# 1. Calculate the mass of the Sun based on data for Earth's orbit and compare the value obtained...

## Question:

1. Calculate the mass of the Sun based on data for Earth's orbit and compare the value obtained with the Sun's actual mass.

2. Find the mass of Jupiter based on data for the orbit of one of its moons, and compare your result with its actual mass.

## Kepler's Third Law:

When a celestial object is in orbital motion around the heavier object, the period of the object is related to the orbital radius and the mass of the heavier object. In detail, the square of the orbital period is proportional to the cube of the orbital radius.

(1)

According to Kepler's third law, the relationship between the orbital period T and the orbital radius r is given by

{eq}T^2=\dfrac{4\pi^2 r^3}{GM} \\ \rm Here:\\ \,\,\,\, \, \bullet \, G(=6.67\times10^{-11} N m^2/kg^2)\text{: gravitational constant}\\ \,\,\,\, \, \bullet \,M \text{: mass of the Sun}\\ \,\,\,\, \, \bullet \, T(=1\, yr) \text{: orbital period of the Earth}\\ \,\,\,\, \, \bullet \,r(=1.5\times 10^{11}\, m) \text{: distance from the Earth to the Sun} {/eq}

Please note, 1 year is equivalent to {eq}3.16\times 10^7 {/eq} seconds. So, the mass of the Sun is

{eq}\begin{align} M&=\dfrac{4\pi^2r^3}{GT^2}\\\\ &=\dfrac{4\pi^2\times (1.5\times 10^{11})^3}{6.67\times10^{-11}\times (1\times 3.16\times 10^7)^2}\\\\ &=\boxed{2\times 10^{30}\, kg} \end{align} {/eq}

The actual value of the Sun's mass is {eq}1.99\times 10^{30} {/eq} kg, so the calculation above is correct.

(2)

I will choose Io as one of Jupiter's moon.

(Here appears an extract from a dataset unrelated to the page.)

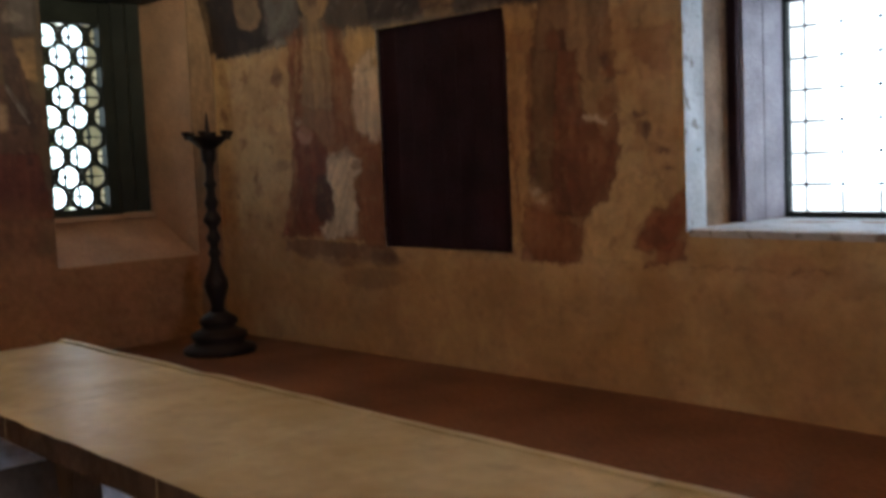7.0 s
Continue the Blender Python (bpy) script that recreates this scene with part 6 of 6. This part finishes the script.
cv.robe(CREAM, STRAW, (2.05, 3.50), (2.20, 3.53), (2.26, 3.27), (2.26, 3.09), (2.10, 3.09), (2.08, 3.24))
cv.head(2.14, 3.72, 0.092, GOLD)
cv.p(MAROON, (2.02, 3.67), (2.10, 3.72), (2.16, 3.64), (2.17, 3.53), (2.13, 3.51), (2.07, 3.55))
cv.e(2.13, 3.71, 0.028, 0.041, FLESH, k=0.7)
cv.robe(PINK, RED, (2.19, 3.24), (2.29, 3.27), (2.32, 3.10), (2.19, 3.08), k=0.8)
cv.p(STRAW, (1.91, 3.34), (2.06, 3.40), (2.09, 3.17), (1.98, 3.12), k=0.5)
cv.l(CREAM, 0.013, (1.74, 3.09), (1.76, 3.03), k=0.45)
cv.l(CREAM, 0.013, (1.79, 3.06), (1.81, 3.00), k=0.45)
cv.l(CREAM, 0.013, (1.83, 3.14), (1.85, 3.08), k=0.45)
cv.l(CREAM, 0.013, (1.89, 3.07), (1.90, 3.01), k=0.45)
cv.l(CREAM, 0.013, (1.97, 3.13), (1.98, 3.06), k=0.45)
cv.l(CREAM, 0.013, (2.02, 3.06), (2.04, 3.00), k=0.45)
cv.l(CREAM, 0.013, (1.75, 3.14), (1.77, 3.08), k=0.45)
cv.l(CREAM, 0.013, (1.94, 3.08), (1.95, 3.02), k=0.45)
cv.worn(0.011, 7).blotch(CREAM, 24.0, 0.29, 0, 0.1, 0.12).blotch(DUSK, 9.0, 0.42, 1, 0.2, 0.35).blotch(TAN, 14.0, 0.30, 1, 0.2, 0.25).blotch(SOOT, 16.0, 0.32, 2, 0.15, 0.35).blotch(SOOT, 4.0, 0.45, 3, 0.3, 0.25).strokes(200, 7, 0.6, 0.07).grain(0.22, 0.06)
cv.c *= 0.95
panel(cv, west, (1.64, 2.69, 2.955, 4.035), "fresco of red-robed and haloed figures on a worn olive ground")

cv = Canvas(lines(2.69, 4.12, 0.008), lines(2.955, 4.035, 0.008), (0.17, 0.045, 0.03), 0.02)
cv.blotch(BROWN, 4.0, 0.4, 1, 0.2, 0.5).blotch(RUST, 7.0, 0.35, 2, 0.2, 0.5)
cv.p(SOOT, (2.73, 3.99), (3.66, 4.02), (3.99, 3.97), (3.98, 3.86), (3.66, 3.84), (3.22, 3.85), (2.97, 3.86), (2.75, 3.83), k=0.85)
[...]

According to Kepler's third law, the relationship between the orbital period T and the orbital radius r is given by

{eq}T^2=\dfrac{4\pi^2 r^3}{GM} \\ \rm Here:\\ \,\,\,\, \, \bullet \, G(=6.67\times10^{-11} N m^2/kg^2)\text{: gravitational constant}\\ \,\,\,\, \, \bullet \,M \text{: mass of Jupiter}\\ \,\,\,\, \, \bullet \, T(=1.769\, \rm days) \text{: orbital period of Io}\\ \,\,\,\, \, \bullet \,r(=4.2\times 10^5\, km) \text{: distance from Io to Jupiter} {/eq}

Please note, 1 km is 1000 meters, 1 day has 24 hours, and there are 3600 seconds in an hour. So, the mass of Jupiter is

{eq}\begin{align} M&=\dfrac{4\pi^2r^3}{GT^2}\\\\ &=\dfrac{4\pi^2\times (4.22\times 10^{8})^3}{6.67\times10^{-11}\times (1.769\times 24\times 3600)^2}\\\\ &=\boxed{1.9\times 10^{27}\, kg} \end{align} {/eq}

The actual value of Jupiter's mass is {eq}1.898\times 10^{27} {/eq} kg, so the calculation above is correct.